DATA SHOWN:
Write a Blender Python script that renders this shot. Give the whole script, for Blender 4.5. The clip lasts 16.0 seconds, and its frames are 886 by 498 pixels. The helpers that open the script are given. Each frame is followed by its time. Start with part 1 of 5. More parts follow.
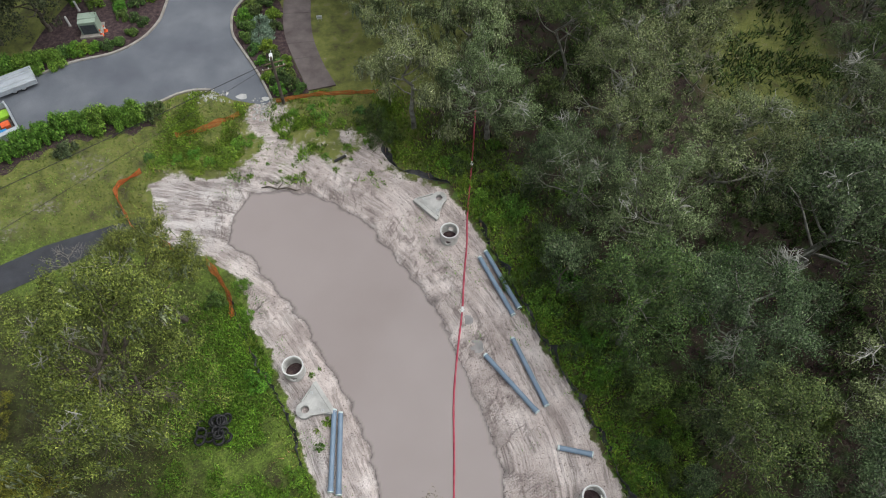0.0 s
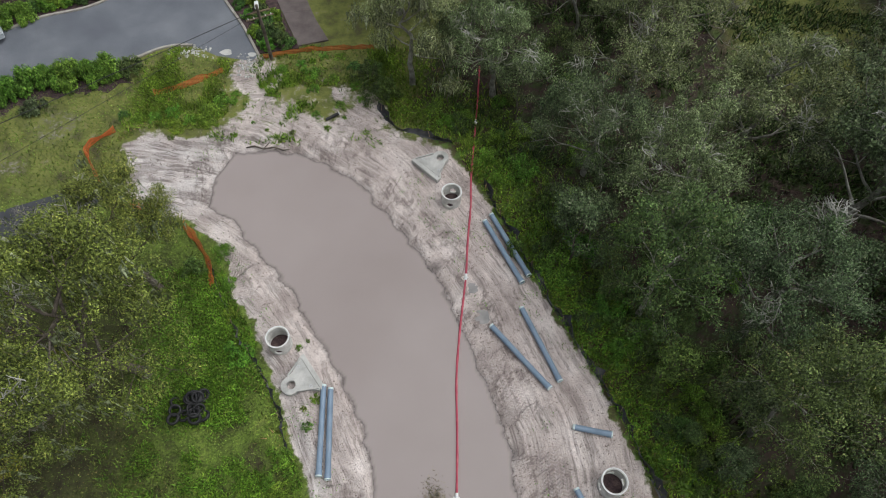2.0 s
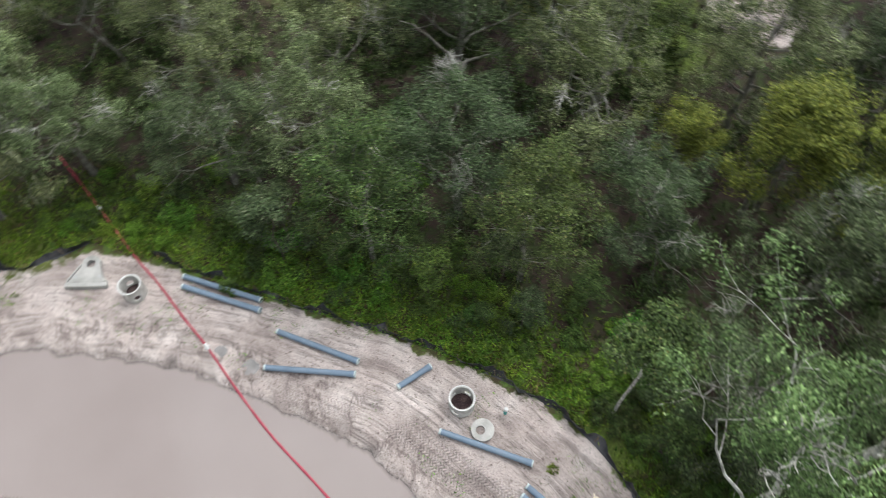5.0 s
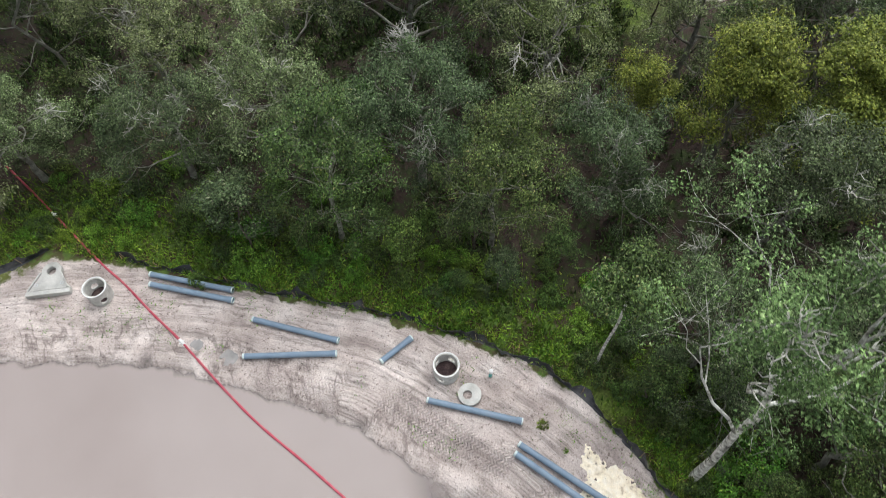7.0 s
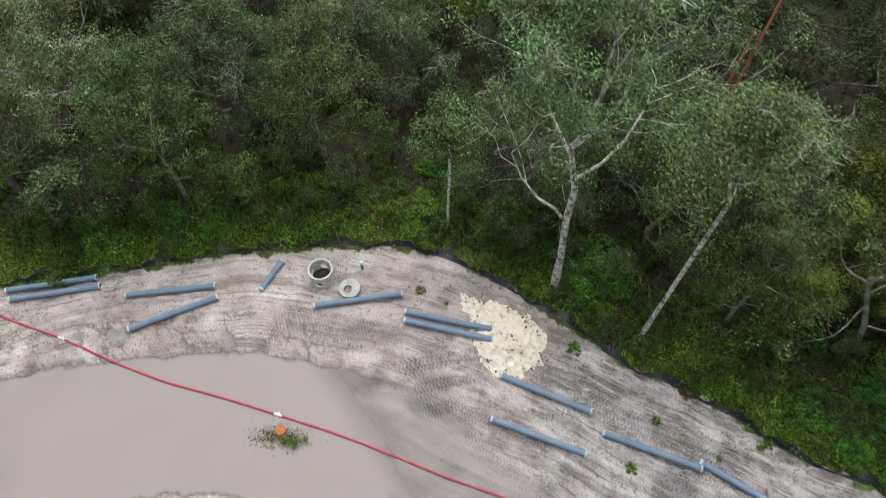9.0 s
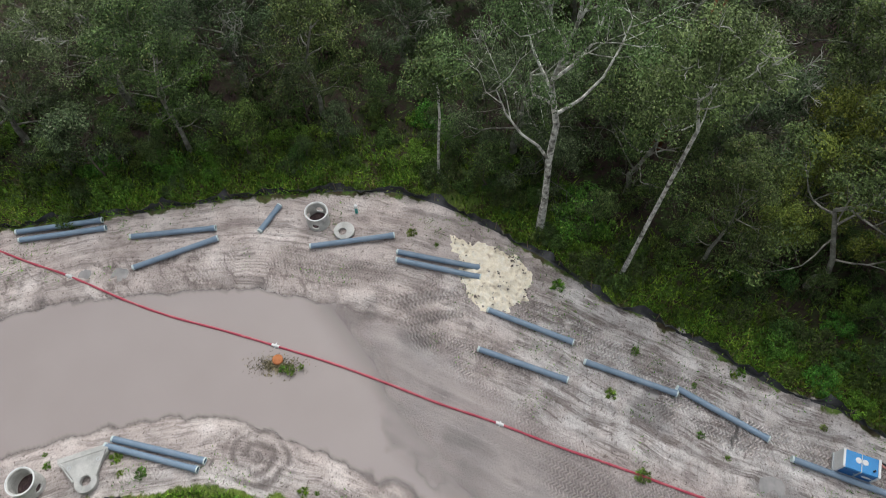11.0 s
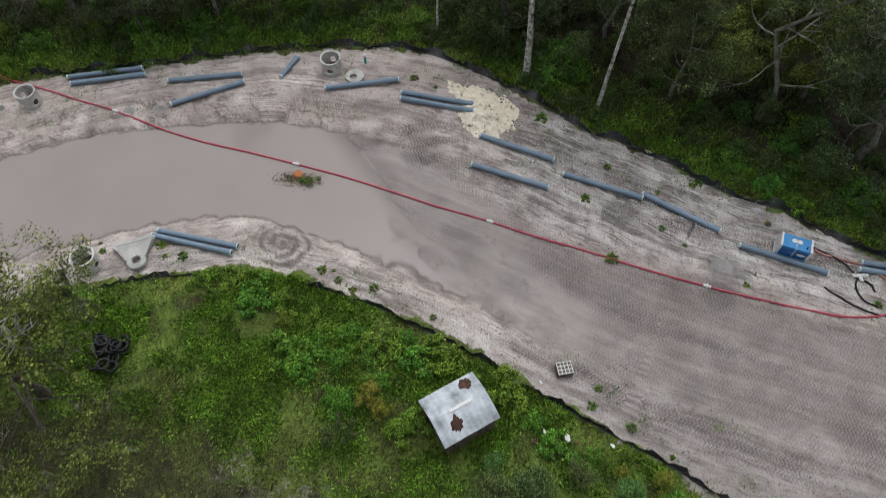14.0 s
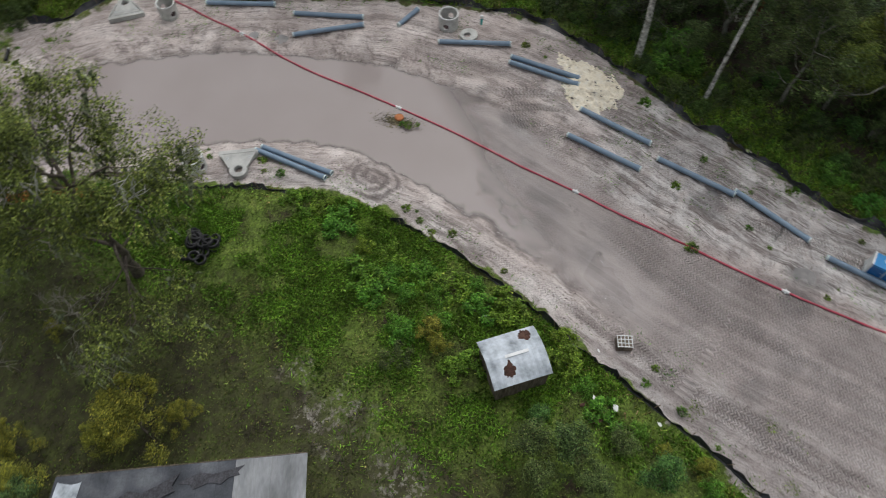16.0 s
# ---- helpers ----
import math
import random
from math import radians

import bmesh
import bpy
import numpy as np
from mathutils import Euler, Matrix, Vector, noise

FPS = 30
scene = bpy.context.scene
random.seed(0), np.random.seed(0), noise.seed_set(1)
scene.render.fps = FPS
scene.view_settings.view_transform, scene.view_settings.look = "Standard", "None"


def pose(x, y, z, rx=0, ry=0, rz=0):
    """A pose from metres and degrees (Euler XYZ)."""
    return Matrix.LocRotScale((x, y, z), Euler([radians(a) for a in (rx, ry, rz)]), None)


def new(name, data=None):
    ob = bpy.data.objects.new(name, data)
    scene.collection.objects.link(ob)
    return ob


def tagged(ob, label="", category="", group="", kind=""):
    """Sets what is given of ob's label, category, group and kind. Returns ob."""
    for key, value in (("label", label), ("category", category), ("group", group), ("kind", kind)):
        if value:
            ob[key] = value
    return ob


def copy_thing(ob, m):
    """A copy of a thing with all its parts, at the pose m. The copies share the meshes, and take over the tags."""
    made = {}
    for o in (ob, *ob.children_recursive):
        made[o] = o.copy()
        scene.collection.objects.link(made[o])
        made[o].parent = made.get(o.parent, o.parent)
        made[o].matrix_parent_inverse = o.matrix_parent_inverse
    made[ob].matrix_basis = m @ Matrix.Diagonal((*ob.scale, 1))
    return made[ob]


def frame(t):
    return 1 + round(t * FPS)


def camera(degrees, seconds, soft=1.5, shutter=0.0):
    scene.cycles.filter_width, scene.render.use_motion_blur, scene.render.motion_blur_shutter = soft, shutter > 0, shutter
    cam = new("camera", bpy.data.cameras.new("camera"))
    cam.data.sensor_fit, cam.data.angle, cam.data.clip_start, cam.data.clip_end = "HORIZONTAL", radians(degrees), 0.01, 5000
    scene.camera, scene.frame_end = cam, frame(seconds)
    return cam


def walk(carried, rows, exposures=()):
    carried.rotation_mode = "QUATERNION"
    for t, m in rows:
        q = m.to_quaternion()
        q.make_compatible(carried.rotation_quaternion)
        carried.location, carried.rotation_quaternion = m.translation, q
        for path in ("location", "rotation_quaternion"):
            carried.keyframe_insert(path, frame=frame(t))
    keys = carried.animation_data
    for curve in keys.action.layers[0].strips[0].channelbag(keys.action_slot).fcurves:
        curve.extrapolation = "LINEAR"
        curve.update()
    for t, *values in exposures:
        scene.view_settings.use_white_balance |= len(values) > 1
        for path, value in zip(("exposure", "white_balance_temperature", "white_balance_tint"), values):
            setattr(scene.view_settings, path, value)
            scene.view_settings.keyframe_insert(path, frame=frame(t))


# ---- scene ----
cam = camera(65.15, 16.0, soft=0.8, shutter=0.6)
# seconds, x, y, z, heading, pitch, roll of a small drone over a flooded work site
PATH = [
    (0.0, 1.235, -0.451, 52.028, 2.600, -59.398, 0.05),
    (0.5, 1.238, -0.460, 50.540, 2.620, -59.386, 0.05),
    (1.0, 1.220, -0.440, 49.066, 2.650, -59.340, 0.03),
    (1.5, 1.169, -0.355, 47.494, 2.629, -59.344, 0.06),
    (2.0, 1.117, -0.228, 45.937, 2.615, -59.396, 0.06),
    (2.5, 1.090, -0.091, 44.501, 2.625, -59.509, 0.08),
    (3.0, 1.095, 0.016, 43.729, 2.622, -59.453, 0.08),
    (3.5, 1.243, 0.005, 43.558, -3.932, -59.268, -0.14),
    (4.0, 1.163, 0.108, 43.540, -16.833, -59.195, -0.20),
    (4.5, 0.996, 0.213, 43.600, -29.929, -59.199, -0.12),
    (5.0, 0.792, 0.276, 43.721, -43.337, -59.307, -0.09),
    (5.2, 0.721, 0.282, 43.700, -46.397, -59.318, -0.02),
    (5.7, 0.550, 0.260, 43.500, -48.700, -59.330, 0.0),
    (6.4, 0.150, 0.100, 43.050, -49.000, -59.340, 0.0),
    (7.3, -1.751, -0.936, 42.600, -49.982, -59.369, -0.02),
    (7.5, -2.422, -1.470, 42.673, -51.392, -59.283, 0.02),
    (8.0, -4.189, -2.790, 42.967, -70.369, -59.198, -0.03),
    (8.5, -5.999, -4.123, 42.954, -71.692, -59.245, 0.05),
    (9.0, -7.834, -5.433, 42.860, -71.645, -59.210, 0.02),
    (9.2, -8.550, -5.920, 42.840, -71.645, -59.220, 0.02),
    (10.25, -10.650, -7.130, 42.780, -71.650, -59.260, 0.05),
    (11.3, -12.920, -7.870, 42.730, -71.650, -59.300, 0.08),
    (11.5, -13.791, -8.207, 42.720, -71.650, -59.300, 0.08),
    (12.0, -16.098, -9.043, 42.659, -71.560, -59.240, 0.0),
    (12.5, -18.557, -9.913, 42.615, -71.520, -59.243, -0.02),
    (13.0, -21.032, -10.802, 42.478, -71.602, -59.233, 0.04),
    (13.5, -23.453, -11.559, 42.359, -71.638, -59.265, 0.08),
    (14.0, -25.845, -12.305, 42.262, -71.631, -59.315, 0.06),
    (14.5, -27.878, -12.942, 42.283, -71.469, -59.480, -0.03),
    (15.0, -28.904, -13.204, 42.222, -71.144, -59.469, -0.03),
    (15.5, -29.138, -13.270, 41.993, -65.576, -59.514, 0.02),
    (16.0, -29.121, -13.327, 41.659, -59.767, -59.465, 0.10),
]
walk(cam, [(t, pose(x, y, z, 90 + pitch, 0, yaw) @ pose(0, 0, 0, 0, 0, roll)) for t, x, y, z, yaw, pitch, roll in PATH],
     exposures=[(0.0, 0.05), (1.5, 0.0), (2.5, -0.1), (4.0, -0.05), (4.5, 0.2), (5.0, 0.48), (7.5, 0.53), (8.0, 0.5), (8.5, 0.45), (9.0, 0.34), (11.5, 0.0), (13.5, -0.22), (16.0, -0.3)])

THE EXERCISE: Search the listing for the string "category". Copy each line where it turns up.

CORRECT RESPONSE:
def tagged(ob, label="", category="", group="", kind=""):
    """Sets what is given of ob's label, category, group and kind. Returns ob."""
    for key, value in (("label", label), ("category", category), ("group", group), ("kind", kind)):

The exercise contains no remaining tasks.